In questa partitura polifonica del dolore, due voci emergono come pilastri narrativi: quella di Stephens e quella di Nicole (una Sarah Polley magnetica e matura oltre i suoi anni), un'adolescente sopravvissuta all'incidente ma paralizzata dalla vita in giù. Stephens funge da catalizzatore esterno, un uomo che cerca di imporre un ordine logico – la narrazione processuale – su un caos emotivo. Ma la sua crociata non è pura. Egoyan, con la sua consueta precisione chirurgica, ci rivela che anche l'avvocato è un genitore spezzato, la cui figlia è persa in un altro tipo di abisso, quello della tossicodipendenza. La sua rabbia pubblica è lo specchio della sua impotenza privata; la causa per i figli di Sam Dent è un esorcismo per la figlia che non può salvare. In una scena straziante e quasi insostenibile su un aereo, confessando la sua storia a un'estranea, Stephens rivela il motore oscuro della sua missione: un dolore così personale da diventare universale.

Nicole, d'altra parte, è l'oracolo della comunità, la custode della memoria. È lei che, dalla sua sedia a rotelle, rievoca i momenti prima della tragedia, in una narrazione quasi onirica che apre il film. Ma la sua testimonianza è contaminata da un segreto ancora più oscuro, un tabù che precede e forse, in un modo perverso e metafisico, prepara il terreno alla tragedia stessa: l'incesto con suo padre. Questo dettaglio, tratto dal romanzo di Russell Banks da cui il film è magistralmente adattato, non è un colpo di scena melodrammatico, ma la chiave di volta dell'intera architettura morale del film. La colpa a Sam Dent non è arrivata con l'incidente; era già lì, sotto la superficie gelata dei rapporti, nelle case apparentemente perfette. L'incidente non ha creato il marcio, lo ha semplicemente portato alla luce.

La poetica di Egoyan qui raggiunge una purezza quasi bergmaniana.

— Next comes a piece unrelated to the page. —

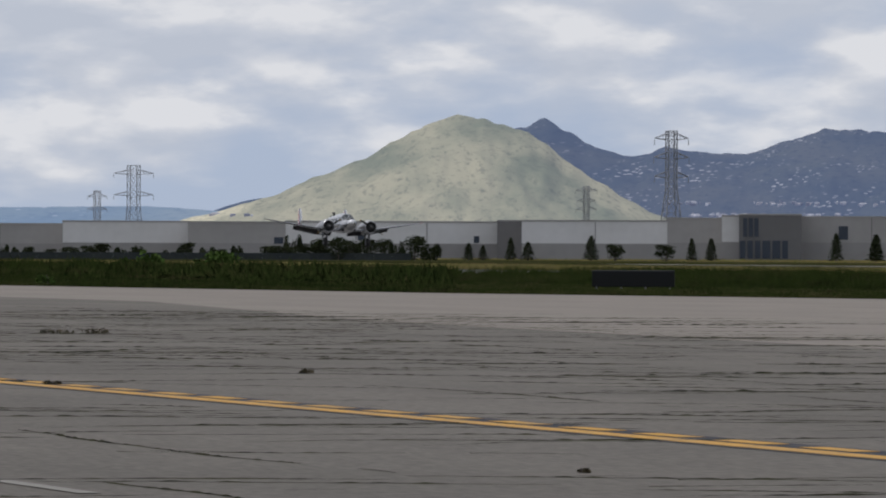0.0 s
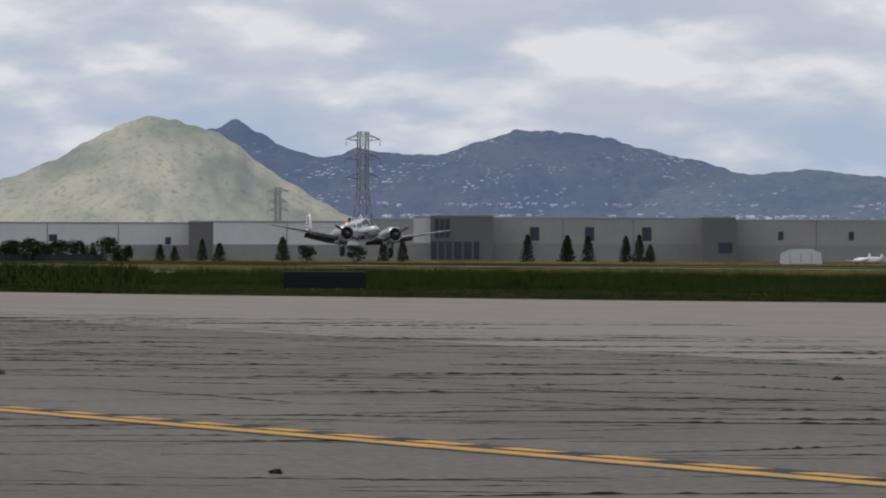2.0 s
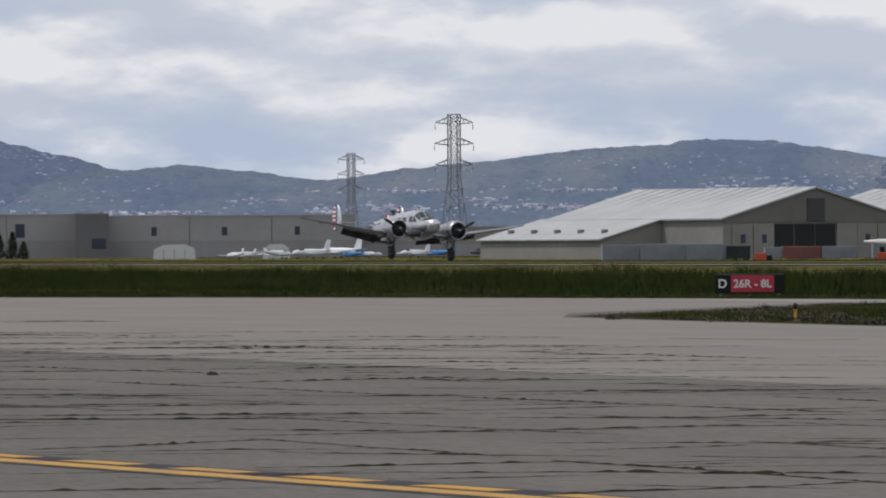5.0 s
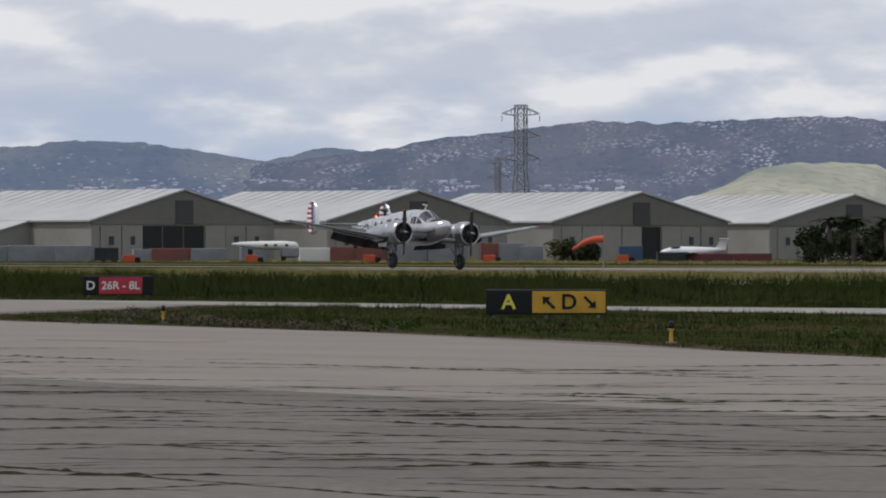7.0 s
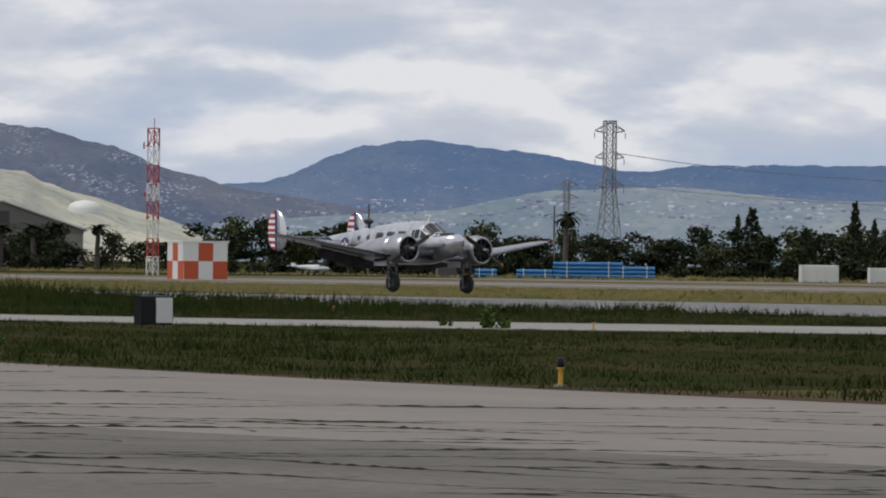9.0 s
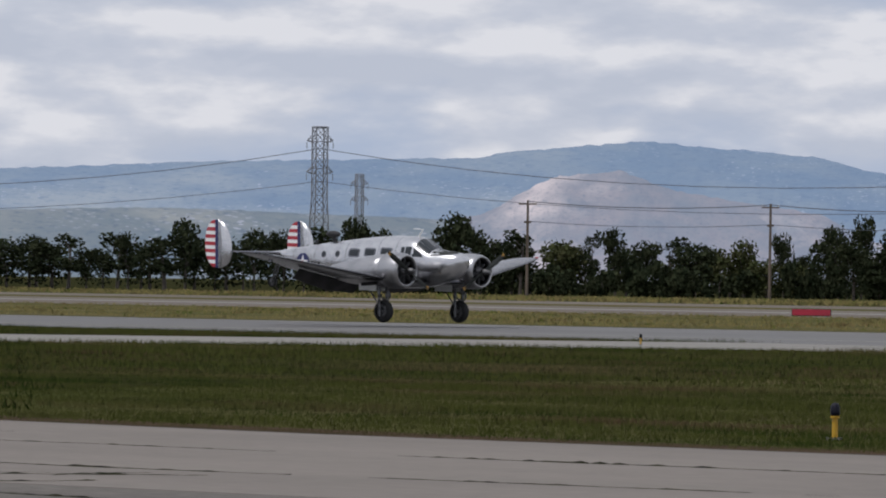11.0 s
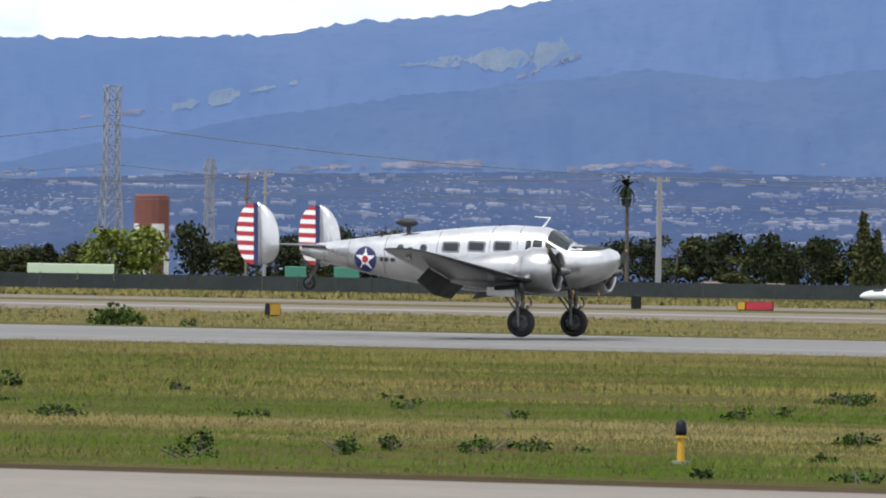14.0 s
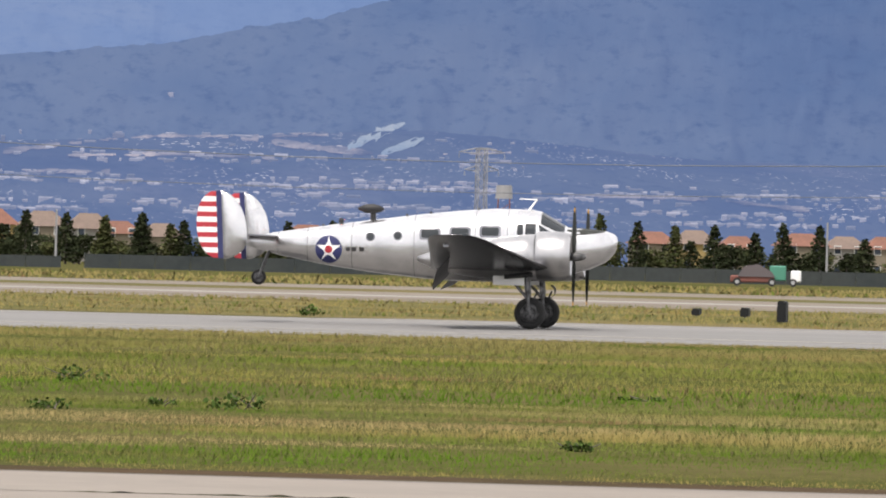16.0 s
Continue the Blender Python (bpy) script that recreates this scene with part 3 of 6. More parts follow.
def aeroplane():
    p = tagged(empty("aeroplane"), "polished bare-metal twin-engine aeroplane with red and white striped rudders", "aeroplane")
    seg = 40
    part("fuselage", rings(B(), [[skin(x, 2 * math.pi * i / seg) for i in range(seg)] for x in
                                 [1.97, 1.95, 1.91, 1.87, 1.78, 1.68, 1.5, 1.3, 1.0, .72, .6, .35, .08, -.15, -.6, -1.1, -2, -2.8, -3.5, -4.2, -5.2, -5.8, -6.4, -7.25]]),
         "aluminium", p, "polished aluminium skin", smooth=True)
    for x in (-0.72, -1.52, -3.05, -4.62, -5.75, -6.5):
        part("panel_seam", rings(B(), [[skin(x + dx, 2 * math.pi * i / seg, 0.003) for i in range(seg)] for dx in (-.007, .007)], caps=False), "aluminium_dull", p)
    # dark panel ahead of the windscreen
    bm = B()
    g = [[bm.verts.new(skin(x, a * w, 0.006)) for a in (-1, -0.6, -0.2, 0.2, 0.6, 1)] for x, w in ((0.74, 0.95), (1.0, 0.9), (1.3, 0.8), (1.52, 0.62), (1.66, 0.4))]
    for a, b in zip(g, g[1:]):
        for i in range(5):
            bm.faces.new((a[i], a[i + 1], b[i + 1], b[i]))
    part("antiglare_panel", bm, "antiglare", p, "matt black panel before the windscreen")
    for lo, hi in ((-0.92, -0.5), (-0.47, -0.03), (0.03, 0.47), (0.5, 0.92)):
        bm = B()
        g = [[bm.verts.new(skin(x, lo + (hi - lo) * i / 4, 0.006)) for i in range(5)] for x in (0.10, 0.25, 0.42, 0.58, 0.68)]
        for a, b in zip(g, g[1:]):
            for i in range(4):
                bm.faces.new((a[i], a[i + 1], b[i + 1], b[i]))
        part("windscreen_pane", bm, "glass", p)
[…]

Il paesaggio canadese, fotografato da Paul Sarossy con una bellezza fredda e implacabile che evoca i panorami desolati di un Pieter Bruegel il Vecchio, non è uno sfondo, ma un personaggio. È l'indifferenza cosmica di fronte alla tragedia umana. Il bianco abbagliante della neve e il blu scuro del ghiaccio creano una palette visiva che congela le emozioni in superficie, lasciandole ribollire furiosamente al di sotto. La colonna sonora di Mychael Danna, che utilizza strumenti antichi come la viola da gamba e flauti rinascimentali, contribuisce a questa sensazione di fiaba nera, trasponendo la tragedia moderna in una dimensione mitica, senza tempo.

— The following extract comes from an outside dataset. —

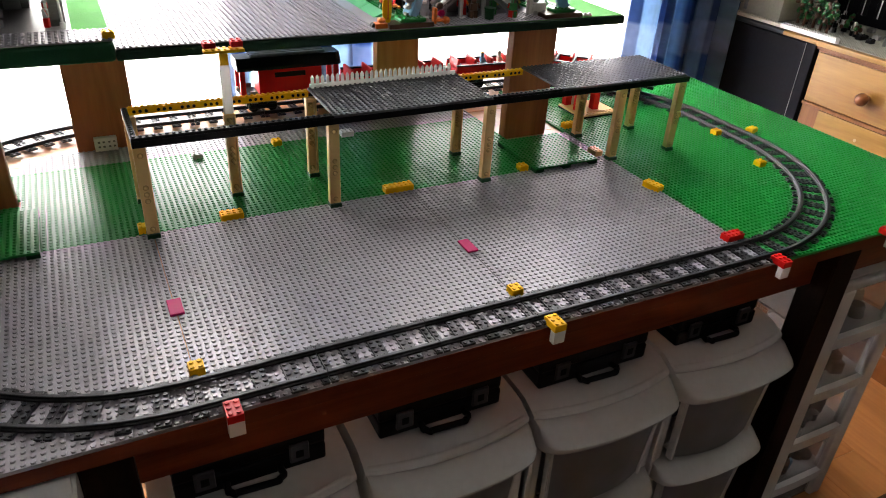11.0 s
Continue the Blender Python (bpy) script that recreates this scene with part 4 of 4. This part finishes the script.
def drawer_stack(x0, x1, label, inside=()):
    """A lid with a raised front ridge over three drawers, each with a drooping bowed lip and a smoky front."""
    u = thing("drawer_stack", label, "drawer unit", ((x0 + x1) / 2, -43.2, 0), group="drawer stacks")
    w = (x1 - x0) / 2
    LID, PITCH = -23.8, 24.0
    lid = part("lid", swept_front(((37, LID), (5, LID), (3.2, LID - .25), (1.6, LID - .95), (.3, LID - 1.6), (-.1, LID - 1.75), (-.4, LID - 2.0), (-.5, LID - 2.35), (-.3, LID - 2.65), (.6, LID - 2.8), (37, LID - 2.8)), w - .03, 1.5, 2.0, 12), "unit", u, smooth=True)
    part("ridge", swept_front(((.7, LID - 1.35), (.35, LID - 1.3), (0, LID - 1.45), (-.2, LID - 1.7), (.5, LID - 1.75)), w - .6, 1.5, 2.0, 12), "unit", lid, smooth=True)
    for sx in (-1, 1):
        part("side_wall", box(B(), sx * (w - .9) - .7, sx * (w - .9) + .7, .8, 37, FZ, LID - 3.1, .5, 2), "unit", u, smooth=True)
        part("front_column", box(B(), sx * (w - 1.7) - 1.5, sx * (w - 1.7) + 1.5, 1.2, 3.6, FZ, LID - 3.1, .6, 3), "unit", u, smooth=True)
    part("back_wall", box(B(), -w + 1.7, w - 1.7, 36, 36.8, FZ, LID - 3.1), "unit", u)
    part("plinth", box(B(), -w + 1.2, w - 1.2, 2.2, 36, FZ, FZ + 3.2, .3), "unit", u)
    for i in range(3):
        zt = LID - 2.5 - i * PITCH
        PITCH_I = PITCH if i < 2 else zt - FZ - 2.0
        d = part("drawer", drawer_front(w - 4.4, w - 3.2, zt - PITCH_I + 1.2, zt - 3.0, -1.6, 1.9, .5), "smoky", u, "smoky see-through drawer front", True)
        lip = ((3.0, zt - .1), (.6, zt - .15), (-1.0, zt - .45), (-2.6, zt - 1.1), (-4.0, zt - 1.9), (-4.6, zt - 2.3), (-4.95, zt - 2.75), (-4.85, zt - 3.2), (-4.4, zt - 4.0), (-3.9, zt - 4.8), (-3.5, zt - 5.1), (-2.6, zt - 5.2), (3.0, zt - 5.4))
        if i:
            lip = [(y, zt + (z - zt) * .8) for y, z in lip]
        part("lip", swept_front(lip, w - .3 - .4 * (i > 0), .5, 1.8, 12), "unit", d, smooth=True)
        for sx in (-1, 1):
            bm = B()
            for z, wx, yy in ((zt - 4.0, w - 3.0, -1.7), (zt - PITCH_I + .6, w - 4.2, -.8)):
                for dx, dy in ((-.45, 0), (.45, -.15), (.45, 1.6), (-.45, 1.6)):
                    bm.verts.new((sx * (wx + dx), yy + dy, z))
            bm.verts.ensure_lookup_table()
            v = list(bm.verts)
            for q in range(4):
                bm.faces.new((v[q], v[(q + 1) % 4], v[4 + (q + 1) % 4], v[4 + q]))
            bm.faces.new(v[:4]), bm.faces.new(v[7:3:-1])
            bmesh.ops.recalc_face_normals(bm, faces=bm.faces)
            bmesh.ops.bevel(bm, geom=list(bm.edges), offset=.2, segments=2, affect='EDGES')
            part("side_rim", bm, "unit", d, smooth=True)
        part("tray", box(B(), -w + 4.8, w - 4.8, 2.6, 34, zt - PITCH_I + 1.3, zt - PITCH_I + 1.9), "unit", d)
        rnd = random.Random(int(x0) + i)
        for k in range(5):
            cx, cw, ch = rnd.uniform(-w + 6.5, w - 9), rnd.uniform(2, 6), rnd.uniform(2, 8)
            m = "paper" if (i, k) in inside else rnd.choice(("navy", "stone", "case", "paleston", "track"))
            part("content", box(B(), cx, cx + cw, 3.4 + k * 4, 6.4 + k * 4, zt - PITCH_I + 1.9, zt - PITCH_I + 1.9 + ch, .3), m, d)
    return u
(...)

Il film converge verso l'inevitabile deposizione di Nicole, il momento in cui la narrazione costruita da Stephens dovrebbe trovare la sua consacrazione. E qui, Egoyan compie il suo scarto più radicale e geniale. Nicole mente. Con una calma glaciale, racconta una bugia deliberata che fa crollare l'intero castello legale, mandando via il Pifferaio e lasciando la città sola con il suo dolore, ma libera dalla finzione della giustizia monetaria. Perché lo fa? La risposta è la tesi stessa del film. La sua bugia è un atto di potere, l'unico che le è rimasto. È un rifiuto di permettere che il suo dolore, e quello della comunità, venga semplificato, mercificato e trasformato in una storiella di negligenza e risarcimento. È un atto di ribellione contro la pretesa del linguaggio – legale, terapeutico, persino narrativo – di poter contenere e spiegare l'assoluto.

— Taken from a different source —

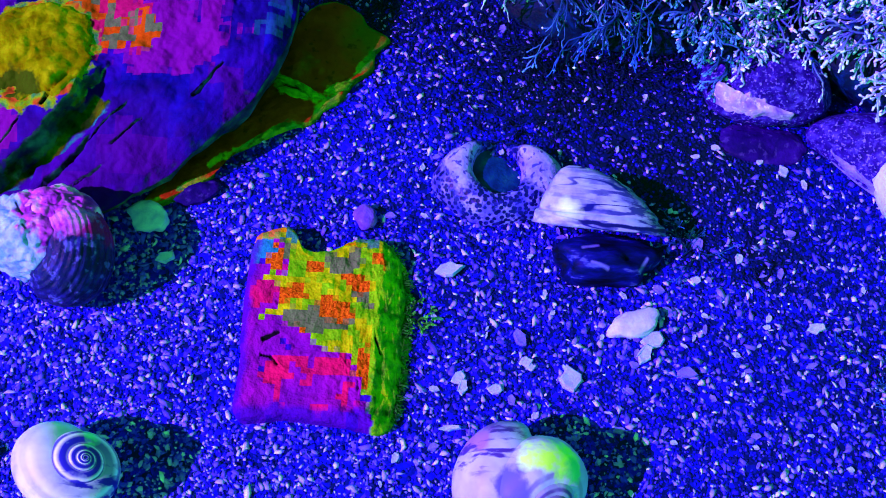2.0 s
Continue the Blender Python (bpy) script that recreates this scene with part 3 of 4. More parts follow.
def stone_mesh(name, outline, height, mat, seg=120, rings=40, shoulder=2.5, undercut=1.5, rough=0.6, size=9.0, seed=1.0, centre=None, parent=None, label="", sunk=-4.0, flare=None):
    """A stone: a footprint outline (mm), a height for each place on its top, a rounded shoulder and steep sides."""
    rim = smooth_closed(outline, seg)
    cx, cy = centre or (sum(p[0] for p in outline) / len(outline), sum(p[1] for p in outline) / len(outline))
    verts = []
    for k in range(1, rings + 1):
        s = (k / rings) ** 0.8
        for x, y in rim:
            reach = math.hypot(x - cx, y - cy)
            px, py = cx + (x - cx) * s, cy + (y - cy) * s
            inside = (1 - s) * reach
            round_off = shoulder * max(0.0, 1 - inside / (2.2 * shoulder)) ** 2
            z = height(px, py, s) - round_off + rough * lump(px, py, 0, size, seed)
            verts.append((px, py, z))
    top = len(verts) - seg
    for k in range(1, 7):
        q = k / 6
        for i, (x, y) in enumerate(rim):
            z0 = verts[top + i][2]
            reach = max(1e-6, math.hypot(x - cx, y - cy))
            swell = shoulder * 0.35 * math.sin(min(1, q * 2.5) * math.pi) - (flare(x, y) if flare else undercut) * q
            w = rough * 1.2 * lump(x, y, q * 9, size * 0.6, seed + 5)
            verts.append((x + (x - cx) / reach * (swell + w * q * (1 - q) * 3), y + (y - cy) / reach * (swell + w * q * (1 - q) * 3), z0 + (sunk - z0) * q))
    faces = grid_faces(rings + 6, seg)
    verts.append((cx, cy, height(cx, cy, 0) + rough * lump(cx, cy, 0, size, seed)))
    faces += [(len(verts) - 1, i, (i + 1) % seg) for i in range(seg)]
    ob = mesh_object(name, verts, [tuple(reversed(f)) if len(f) == 4 else f for f in faces], mat, parent, label)
    return ob


def pebble_mesh(name, sx, sy, sz, mat, seed, rough=0.16, rings=14, seg=24, flat=0.0, parent=None, label="", folds=0.0):
    """A rounded, uneven pebble about its own centre, half sizes in mm; folds: depth of lobes on it."""
    verts = []
    for a in range(rings + 1):
        th = math.pi * a / rings
        for b in range(seg):
            ph = 2 * math.pi * b / seg
            d = Vector((math.sin(th) * math.cos(ph), math.sin(th) * math.sin(ph), math.cos(th)))
            f = 1 + rough * lump(d.x, d.y, d.z, 0.9, seed, 3)
            if folds:
                f += folds * (abs(lump(d.x, d.y, d.z, 0.42, seed + 3, 2)) ** 0.7 - 0.4) + folds * 0.4 * lump(d.x, d.y, d.z, 0.13, seed + 7, 2)
            z = d.z * f
            if flat:
                z = math.copysign(abs(z) ** (1 - flat), z)
            verts.append((d.x * f * sx, d.y * f * sy, z * sz))
    return mesh_object(name, verts, [tuple(reversed(f)) for f in grid_faces(rings + 1, seg)], mat, parent, label)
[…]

In un certo senso, la bugia di Nicole è una verità più profonda. Protegge il padre dal suo peccato ma, più in generale, protegge la memoria complessa e inesprimibile della comunità. Accetta che non ci siano risposte facili, che il dolore non possa essere esternalizzato su un capro espiatorio. È un atto terribile e, allo stesso tempo, un atto di suprema, disperata pietà. Lascia Sam Dent senza soldi, ma con la propria, straziante verità intatta. Se il cinema di Robert Altman, come in Nashville o Short Cuts, usava la struttura corale per esplorare la fragile interconnessione della società americana, Egoyan la usa per mostrare la sua definitiva disintegrazione sotto il peso di una tragedia che va oltre la capacità di elaborazione collettiva.

Il dolce domani è un'elegia funebre che si interroga sulla funzione stessa del racconto. Cosa ci facciamo con le storie dopo la fine del mondo? Cerchiamo un colpevole, come vuole Stephens, per poter continuare a credere in un universo ordinato? O accettiamo il silenzio e il mistero, come sembra suggerire la bugia finale di Nicole? Il film non offre risposte, ma ci lascia sospesi in questa domanda, nel freddo pungente di un "dopo" che non promette alcuna dolcezza, ma solo la difficile, quasi impossibile, necessità di continuare a esistere. È un capolavoro desolante e perfetto, un film che non si limita a mostrare il lutto, ma che ci insegna un nuovo, terribile linguaggio per comprenderlo.